▸ To do: Your task is to copy the lines between the line containing "from math import radians" and the line containing "keys = carried.animation_data", counting both of those lines, and to emit nothing more.

▸ Given data:
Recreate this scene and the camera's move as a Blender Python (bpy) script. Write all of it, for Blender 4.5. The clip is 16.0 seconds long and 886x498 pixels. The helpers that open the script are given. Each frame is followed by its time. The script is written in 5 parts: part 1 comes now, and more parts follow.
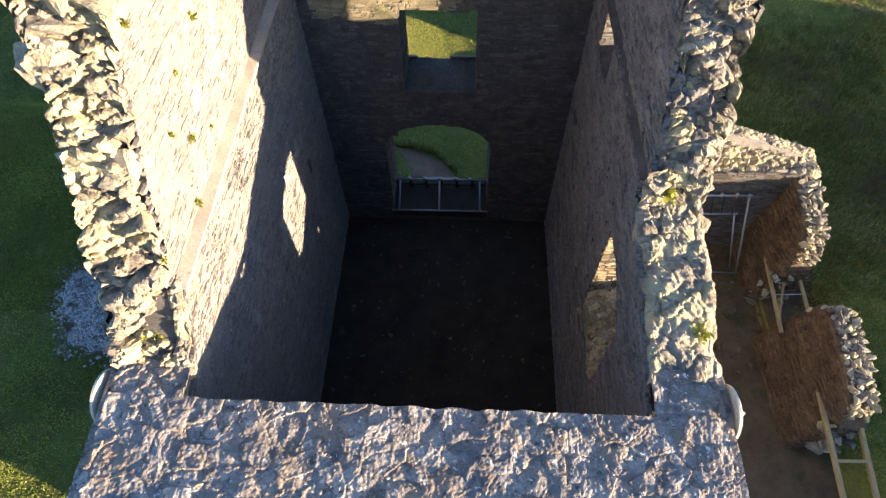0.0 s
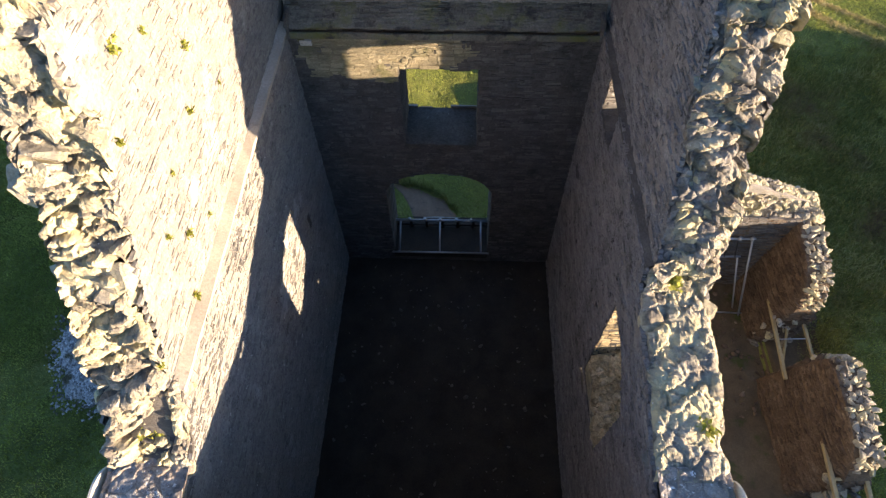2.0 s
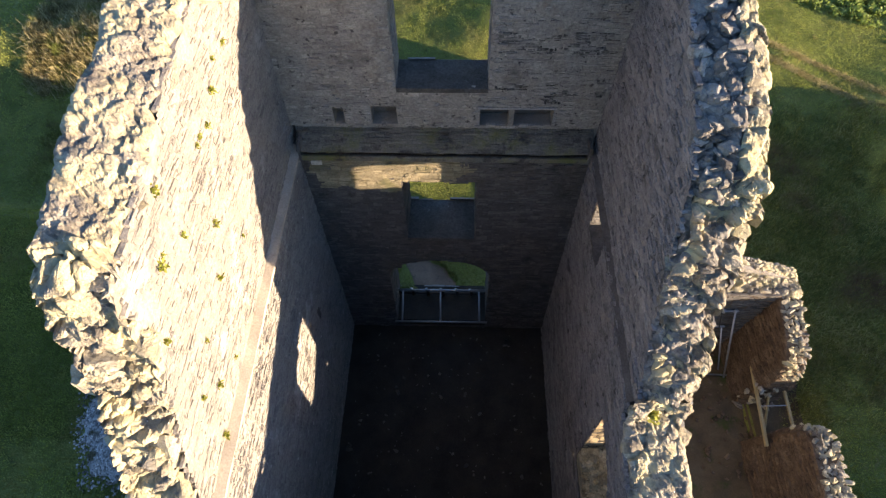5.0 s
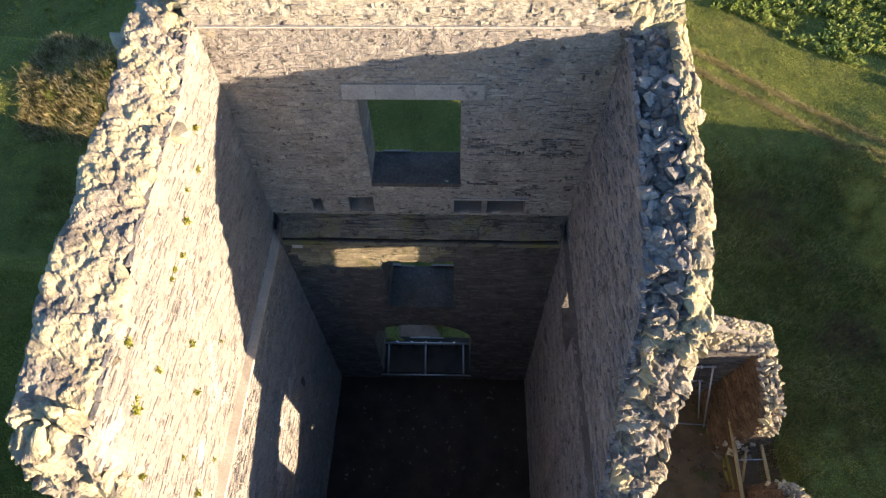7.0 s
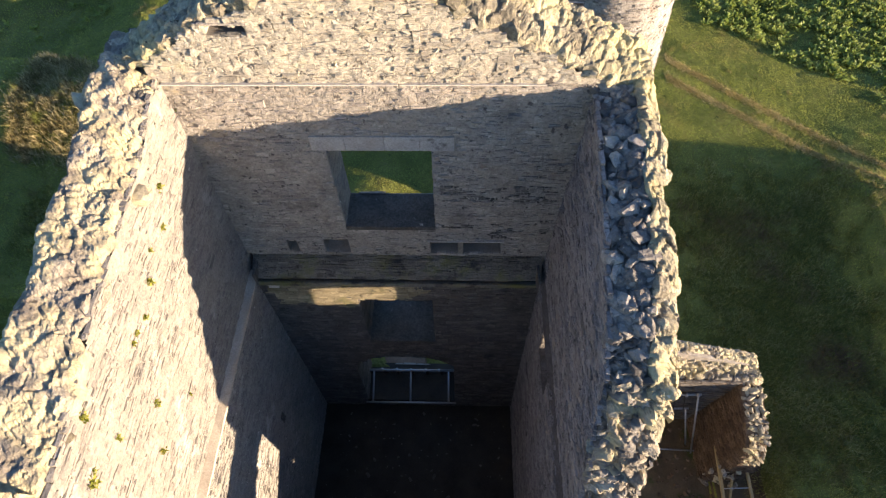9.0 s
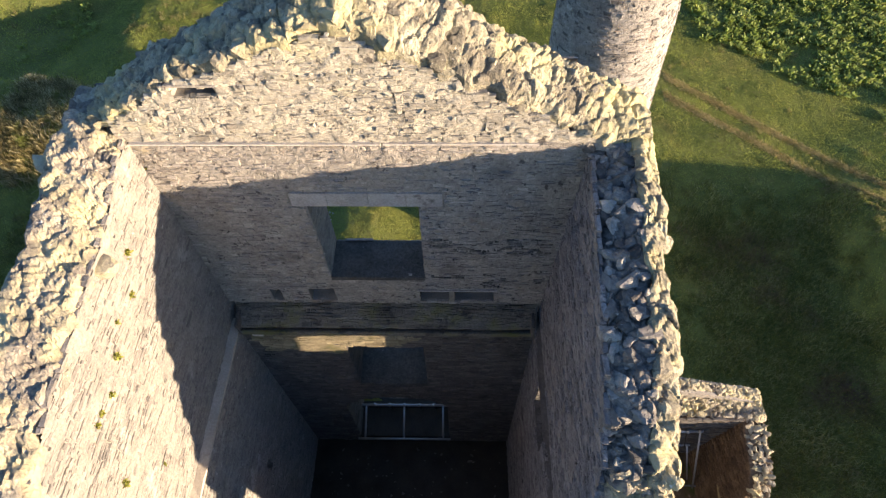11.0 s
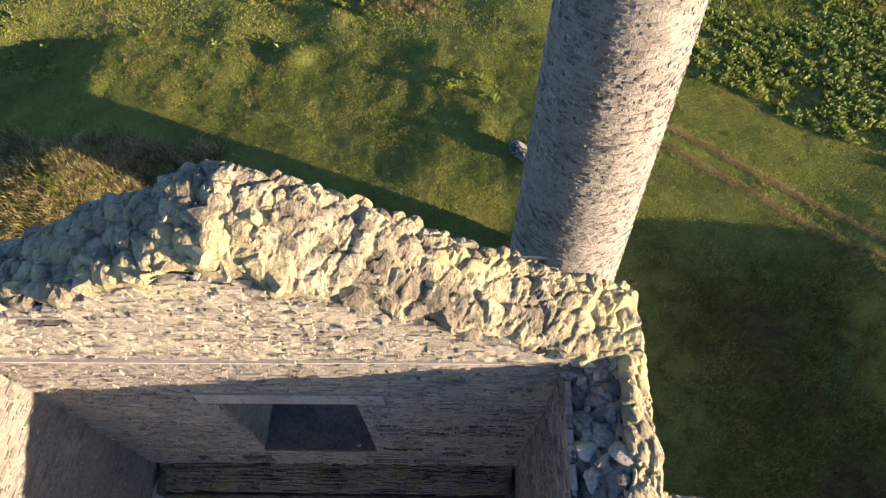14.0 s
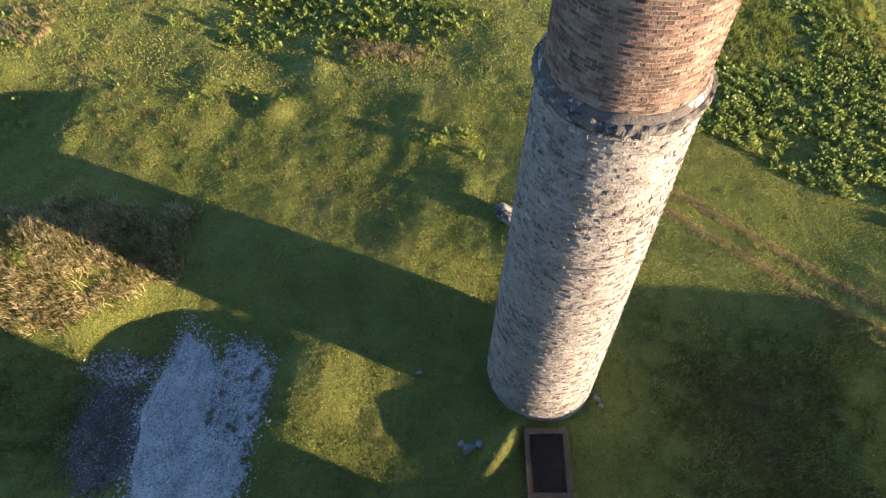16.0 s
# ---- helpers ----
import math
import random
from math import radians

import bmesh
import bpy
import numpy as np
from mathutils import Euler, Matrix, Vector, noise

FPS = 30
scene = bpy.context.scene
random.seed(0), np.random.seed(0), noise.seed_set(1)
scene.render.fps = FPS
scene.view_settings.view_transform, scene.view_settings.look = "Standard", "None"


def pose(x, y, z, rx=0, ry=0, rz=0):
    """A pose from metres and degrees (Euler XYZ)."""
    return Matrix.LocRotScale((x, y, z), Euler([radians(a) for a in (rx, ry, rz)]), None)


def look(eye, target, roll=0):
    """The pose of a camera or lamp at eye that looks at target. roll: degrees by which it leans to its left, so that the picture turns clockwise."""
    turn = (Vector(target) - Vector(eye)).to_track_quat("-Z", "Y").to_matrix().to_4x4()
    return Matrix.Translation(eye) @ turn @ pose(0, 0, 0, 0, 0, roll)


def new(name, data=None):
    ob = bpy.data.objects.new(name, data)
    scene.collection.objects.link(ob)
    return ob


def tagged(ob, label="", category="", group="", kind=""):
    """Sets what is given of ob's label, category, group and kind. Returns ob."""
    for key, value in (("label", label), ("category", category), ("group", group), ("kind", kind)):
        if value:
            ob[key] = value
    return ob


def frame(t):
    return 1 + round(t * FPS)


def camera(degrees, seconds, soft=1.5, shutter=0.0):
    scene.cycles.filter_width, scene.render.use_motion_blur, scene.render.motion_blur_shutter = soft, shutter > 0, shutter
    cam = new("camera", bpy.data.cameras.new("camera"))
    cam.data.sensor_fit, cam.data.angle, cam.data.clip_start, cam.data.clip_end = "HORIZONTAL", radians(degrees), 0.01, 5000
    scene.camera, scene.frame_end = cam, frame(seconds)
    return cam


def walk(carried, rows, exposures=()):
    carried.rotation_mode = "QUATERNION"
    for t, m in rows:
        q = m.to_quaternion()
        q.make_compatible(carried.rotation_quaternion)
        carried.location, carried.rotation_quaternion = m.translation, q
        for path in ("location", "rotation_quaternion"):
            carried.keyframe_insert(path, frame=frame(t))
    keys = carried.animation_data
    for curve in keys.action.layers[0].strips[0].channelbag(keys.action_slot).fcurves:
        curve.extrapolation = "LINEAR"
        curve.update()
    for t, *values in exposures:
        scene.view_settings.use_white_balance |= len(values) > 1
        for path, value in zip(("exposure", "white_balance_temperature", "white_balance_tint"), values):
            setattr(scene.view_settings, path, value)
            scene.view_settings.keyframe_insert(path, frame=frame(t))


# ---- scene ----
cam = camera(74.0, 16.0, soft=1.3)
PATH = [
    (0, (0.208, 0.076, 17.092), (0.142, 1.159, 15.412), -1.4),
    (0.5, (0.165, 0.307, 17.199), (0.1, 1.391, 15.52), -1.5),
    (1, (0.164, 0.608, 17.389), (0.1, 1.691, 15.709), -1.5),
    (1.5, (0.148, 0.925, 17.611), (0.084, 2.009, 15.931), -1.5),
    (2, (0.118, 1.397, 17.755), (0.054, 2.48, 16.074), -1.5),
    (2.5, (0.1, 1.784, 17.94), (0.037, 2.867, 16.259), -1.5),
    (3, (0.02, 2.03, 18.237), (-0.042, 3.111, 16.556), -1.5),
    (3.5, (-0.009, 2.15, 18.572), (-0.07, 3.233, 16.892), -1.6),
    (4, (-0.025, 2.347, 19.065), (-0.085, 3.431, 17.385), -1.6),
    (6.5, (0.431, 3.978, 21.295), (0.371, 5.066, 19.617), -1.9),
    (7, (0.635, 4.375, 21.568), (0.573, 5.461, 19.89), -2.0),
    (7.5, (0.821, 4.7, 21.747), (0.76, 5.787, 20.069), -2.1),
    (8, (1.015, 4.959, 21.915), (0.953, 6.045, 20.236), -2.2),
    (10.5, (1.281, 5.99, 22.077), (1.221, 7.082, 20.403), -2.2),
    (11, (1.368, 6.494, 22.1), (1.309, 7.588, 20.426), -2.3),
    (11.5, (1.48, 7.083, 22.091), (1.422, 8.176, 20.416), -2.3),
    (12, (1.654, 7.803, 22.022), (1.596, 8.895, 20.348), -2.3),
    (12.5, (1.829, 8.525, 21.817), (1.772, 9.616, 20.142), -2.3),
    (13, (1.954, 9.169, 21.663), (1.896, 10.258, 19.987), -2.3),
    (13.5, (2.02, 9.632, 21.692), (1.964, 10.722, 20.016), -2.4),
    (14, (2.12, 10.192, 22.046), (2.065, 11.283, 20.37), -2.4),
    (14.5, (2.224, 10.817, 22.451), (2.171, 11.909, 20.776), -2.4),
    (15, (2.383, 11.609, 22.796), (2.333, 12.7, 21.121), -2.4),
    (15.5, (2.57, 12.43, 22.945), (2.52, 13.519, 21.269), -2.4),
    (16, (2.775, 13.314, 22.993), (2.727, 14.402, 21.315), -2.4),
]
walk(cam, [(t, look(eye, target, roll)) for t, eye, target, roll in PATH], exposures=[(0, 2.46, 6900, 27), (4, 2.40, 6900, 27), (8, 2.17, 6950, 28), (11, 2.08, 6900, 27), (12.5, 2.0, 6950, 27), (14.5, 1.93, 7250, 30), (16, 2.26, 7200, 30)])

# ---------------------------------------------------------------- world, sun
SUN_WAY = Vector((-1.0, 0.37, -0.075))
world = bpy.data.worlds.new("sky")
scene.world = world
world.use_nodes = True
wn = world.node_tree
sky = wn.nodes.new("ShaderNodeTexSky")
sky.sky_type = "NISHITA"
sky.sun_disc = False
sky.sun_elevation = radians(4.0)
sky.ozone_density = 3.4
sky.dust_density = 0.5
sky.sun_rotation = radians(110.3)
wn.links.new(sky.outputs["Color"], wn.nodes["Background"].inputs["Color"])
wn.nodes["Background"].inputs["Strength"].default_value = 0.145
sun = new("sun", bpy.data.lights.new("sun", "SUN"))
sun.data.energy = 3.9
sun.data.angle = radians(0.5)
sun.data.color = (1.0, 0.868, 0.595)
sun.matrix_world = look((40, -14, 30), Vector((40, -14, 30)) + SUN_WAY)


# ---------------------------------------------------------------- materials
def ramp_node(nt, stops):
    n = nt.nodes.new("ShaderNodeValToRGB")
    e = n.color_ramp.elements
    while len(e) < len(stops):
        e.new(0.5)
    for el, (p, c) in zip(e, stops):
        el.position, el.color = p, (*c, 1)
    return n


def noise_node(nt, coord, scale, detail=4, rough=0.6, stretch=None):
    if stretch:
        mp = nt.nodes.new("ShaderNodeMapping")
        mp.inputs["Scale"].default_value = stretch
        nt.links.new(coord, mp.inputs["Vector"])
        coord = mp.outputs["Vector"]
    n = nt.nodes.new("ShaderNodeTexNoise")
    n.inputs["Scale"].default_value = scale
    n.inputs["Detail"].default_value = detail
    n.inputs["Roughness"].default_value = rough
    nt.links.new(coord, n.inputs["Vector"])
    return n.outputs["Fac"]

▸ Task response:
from math import radians

import bmesh
import bpy
import numpy as np
from mathutils import Euler, Matrix, Vector, noise

FPS = 30
scene = bpy.context.scene
random.seed(0), np.random.seed(0), noise.seed_set(1)
scene.render.fps = FPS
scene.view_settings.view_transform, scene.view_settings.look = "Standard", "None"


def pose(x, y, z, rx=0, ry=0, rz=0):
    """A pose from metres and degrees (Euler XYZ)."""
    return Matrix.LocRotScale((x, y, z), Euler([radians(a) for a in (rx, ry, rz)]), None)


def look(eye, target, roll=0):
    """The pose of a camera or lamp at eye that looks at target. roll: degrees by which it leans to its left, so that the picture turns clockwise."""
    turn = (Vector(target) - Vector(eye)).to_track_quat("-Z", "Y").to_matrix().to_4x4()
    return Matrix.Translation(eye) @ turn @ pose(0, 0, 0, 0, 0, roll)


def new(name, data=None):
    ob = bpy.data.objects.new(name, data)
    scene.collection.objects.link(ob)
    return ob


def tagged(ob, label="", category="", group="", kind=""):
    """Sets what is given of ob's label, category, group and kind. Returns ob."""
    for key, value in (("label", label), ("category", category), ("group", group), ("kind", kind)):
        if value:
            ob[key] = value
    return ob


def frame(t):
    return 1 + round(t * FPS)


def camera(degrees, seconds, soft=1.5, shutter=0.0):
    scene.cycles.filter_width, scene.render.use_motion_blur, scene.render.motion_blur_shutter = soft, shutter > 0, shutter
    cam = new("camera", bpy.data.cameras.new("camera"))
    cam.data.sensor_fit, cam.data.angle, cam.data.clip_start, cam.data.clip_end = "HORIZONTAL", radians(degrees), 0.01, 5000
    scene.camera, scene.frame_end = cam, frame(seconds)
    return cam


def walk(carried, rows, exposures=()):
    carried.rotation_mode = "QUATERNION"
    for t, m in rows:
        q = m.to_quaternion()
        q.make_compatible(carried.rotation_quaternion)
        carried.location, carried.rotation_quaternion = m.translation, q
        for path in ("location", "rotation_quaternion"):
            carried.keyframe_insert(path, frame=frame(t))
    keys = carried.animation_data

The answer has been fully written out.